The audience of Matthew’s gospel was a congregation that would most likely have been both Jewish and Gentile. These two groups were not acting as if they were on the same team since the Jewish portion believed that they were descendants of Abraham, and the Gentiles believed that they were freed from the laws that might inhibit their growth. Each wanted to know how to be the authentic part of the church. It is interesting that at one point Jesus said that one had to have righteousness that exceeded the scribes and the Pharisees. Since neither group could attain that standard, how could they tell who was wheat and who was a weed? There are times when life leaves us wondering and confused, and the vision of our garden does not add up. We are left perplexed. Do we try to pull out what we think might be weeds? But like the disciples, we may be unable to distinguish between the wheat and the weeds. We may be like the man who pulled into a full service gas station. As his windshield was being washed, he kept pointing to spots that the attendant missed. Finally he realized it was not his windshield that was smudged, it was his own glasses!
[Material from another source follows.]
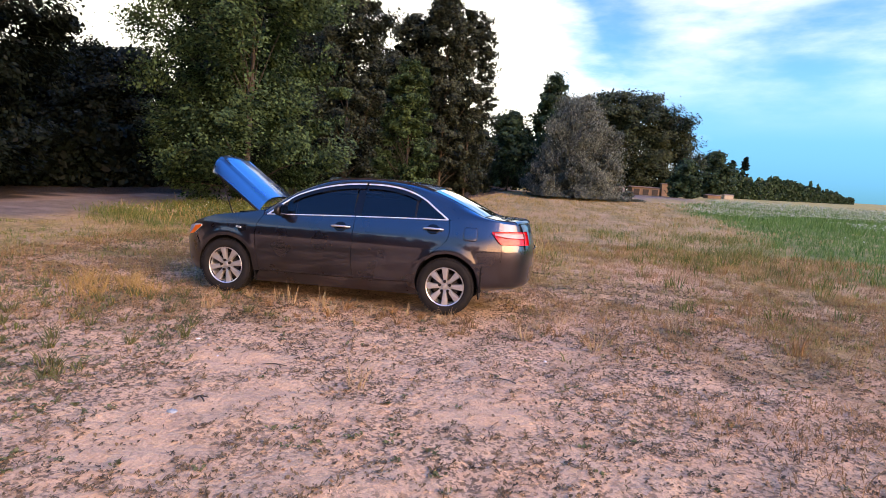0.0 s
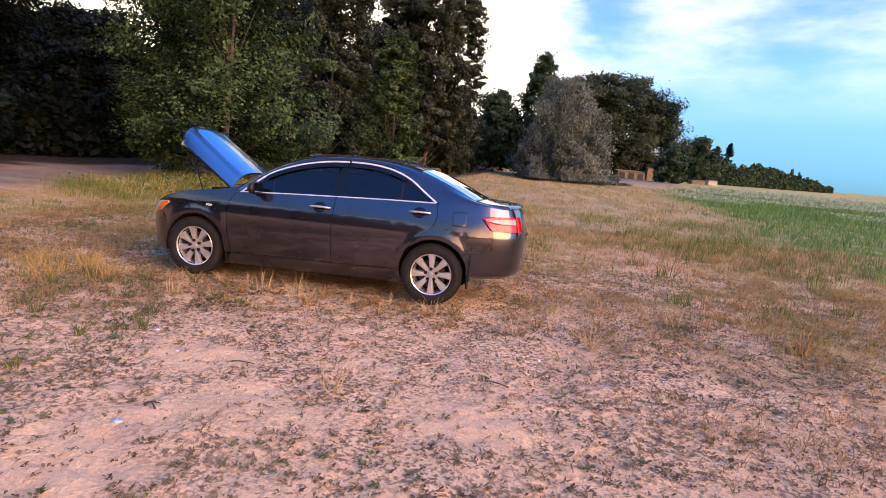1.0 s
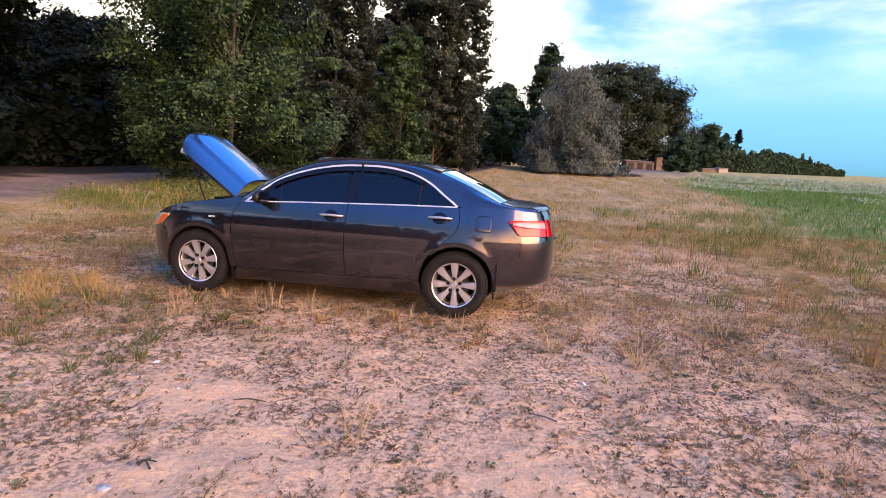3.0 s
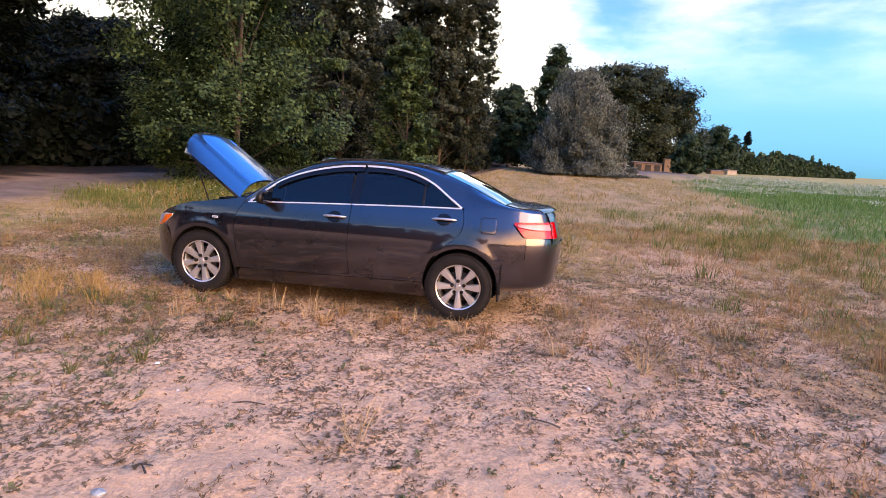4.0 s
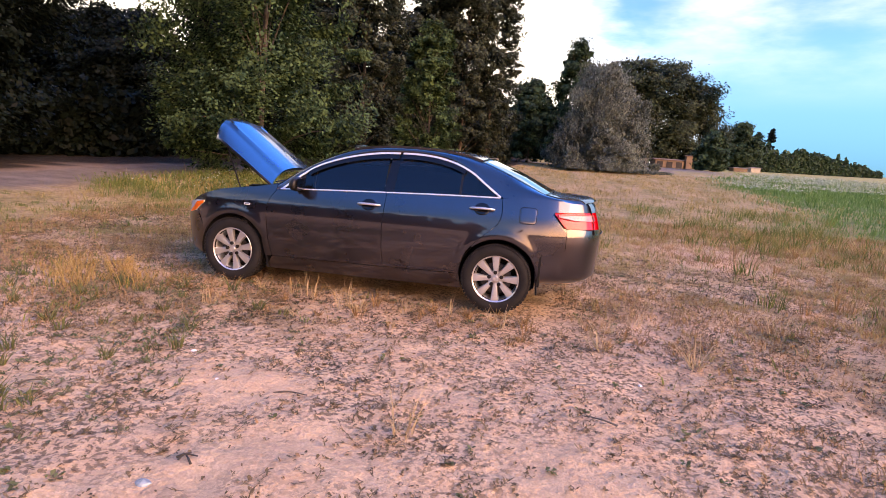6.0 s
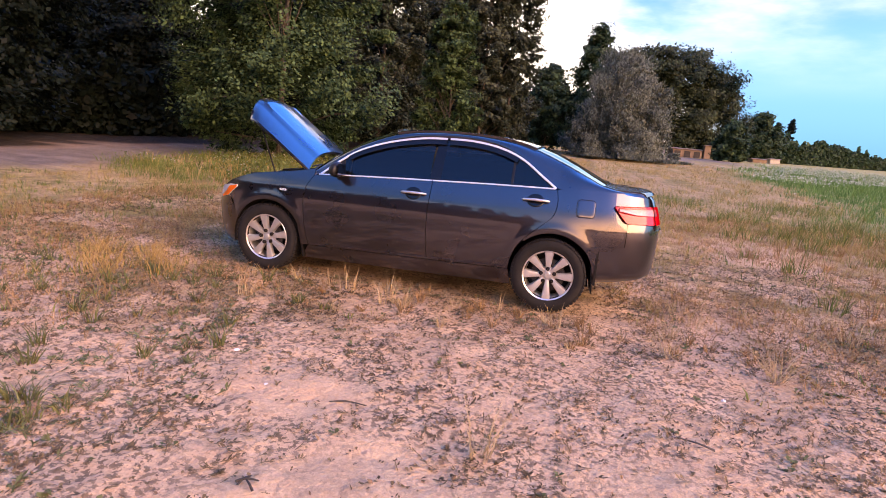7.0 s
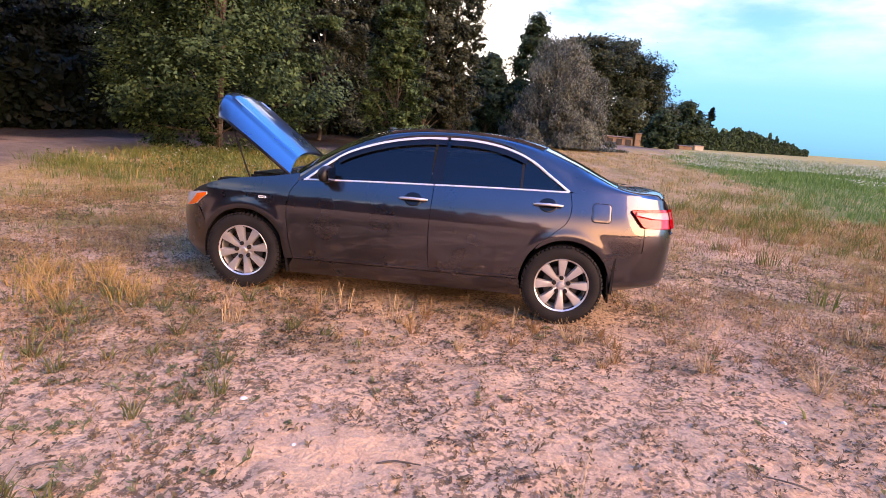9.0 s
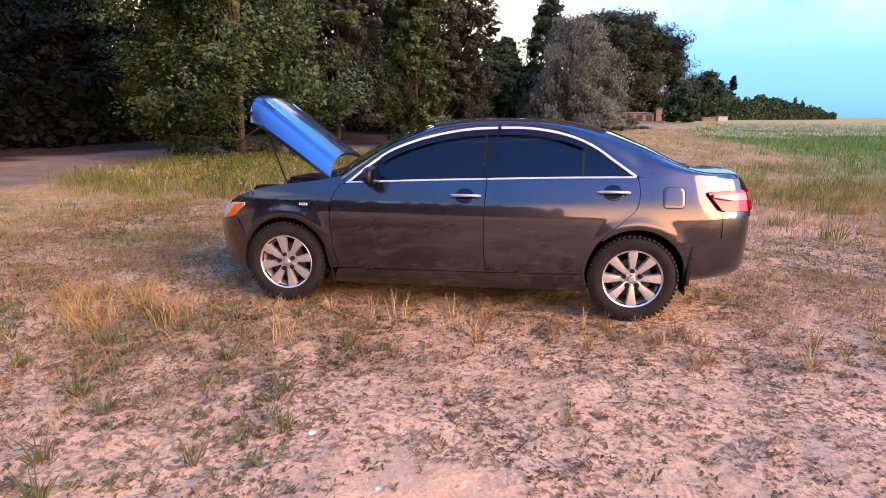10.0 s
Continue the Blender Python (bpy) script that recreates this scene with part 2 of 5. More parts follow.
def tinted_glass():
    m = bpy.data.materials.new("tinted_car_glass")
    m.use_nodes = True
    b = m.node_tree.nodes["Principled BSDF"]
    b.inputs["Base Color"].default_value = (0.022, 0.024, 0.028, 1)
    b.inputs["Roughness"].default_value = 0.015
    b.inputs["Transmission Weight"].default_value = 0.9
    b.inputs["IOR"].default_value = 1.52
    return m


GLASS = tinted_glass()
BARK = material("grey_brown_bark", (0.045, 0.036, 0.028), (0.15, 0.128, 0.105), 7.0, (0.85, 0.95), bump=0.02, bump_scale=14, spec=0.2)


def leaf(name, dark, light, see=0.25, spec=0.15, scale=1.1, lo=0.32, hi=0.68):
    return material(name, dark, light, scale, (0.55, 0.7), island=0.24, through_light=see, spec=spec, bump_scale=4.0, lo=lo, hi=hi)


# narrow lo-hi ramps put lit sprays and shaded gaps into the leaf colour
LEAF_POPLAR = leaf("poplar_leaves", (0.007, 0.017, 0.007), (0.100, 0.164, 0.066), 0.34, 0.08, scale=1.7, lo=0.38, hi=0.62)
# near-black green: the wood's deep shade is put into this leaf colour
LEAF_SHADED = leaf("shade_darkened_leaves", (0.002, 0.005, 0.003), (0.008, 0.016, 0.010))
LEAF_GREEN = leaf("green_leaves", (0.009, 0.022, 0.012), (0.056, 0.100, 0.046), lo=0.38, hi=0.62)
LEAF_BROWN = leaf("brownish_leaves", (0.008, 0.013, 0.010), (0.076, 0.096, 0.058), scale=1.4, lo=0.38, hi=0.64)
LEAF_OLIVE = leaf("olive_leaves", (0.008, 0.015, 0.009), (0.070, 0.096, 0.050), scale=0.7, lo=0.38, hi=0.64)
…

Jesus provides an answer when life seems blurred. It may seem simplistic but it is one that we need to hear. Jesus said that in times like that, turn it over to God. Let God separate the weeds and the wheat. Maybe the presence of this mysterious weed/wheat in the garden has marred our personal vision of what life looks like so much that we do not know what to do next. We need to remind ourselves that God has a vision of the garden. God’s vision of creation to separate the weeds and wheat in life is far beyond what we could ever comprehend. So we need to simply trust that God’s vision of the garden will clarify what needs to go and what needs to stay.

Kurt Vonnegut’s esoteric book Slaughterhouse Five describes a scene that might help us envision God’s insight. In the scene the character Patrick, who was a prisoner of war in Dresden, Germany, in the beginning of the novel, sees a war going in reverse. The smoke and fire return to the bombs and the bombs fly upward back into the planes. The bullets leaving the guns return. Soldiers who have been blown apart come back together again. They return home to their families. The reversal continues through all life until it ends in the garden of Eden with Adam and Eve.

These two humans represent God’s unlimited potential for the world. It is a world without weeds. A garden that is perfect as God intended for it to be. The parable that Jesus told reminds us that God has not forgotten about the garden. God will remove war, destruction, evil, disease, hurt, heartbreak. God will remove the weeds that leave us perplexed. God will restore the garden again, and restore the garden of our lives. Remembering that fact comforts us in times of despair and hopelessness, for whatever vision we have, God’s is even more beautiful. Let us continue to work hard in our garden of life, removing the weeds and keeping an eye on anything that gets in the way of the life God intends. And when we cannot understand why wheat looks like weeds, or

weeds like wheat, let us trust that God can make sense of it, restoring life, and the world. Amen.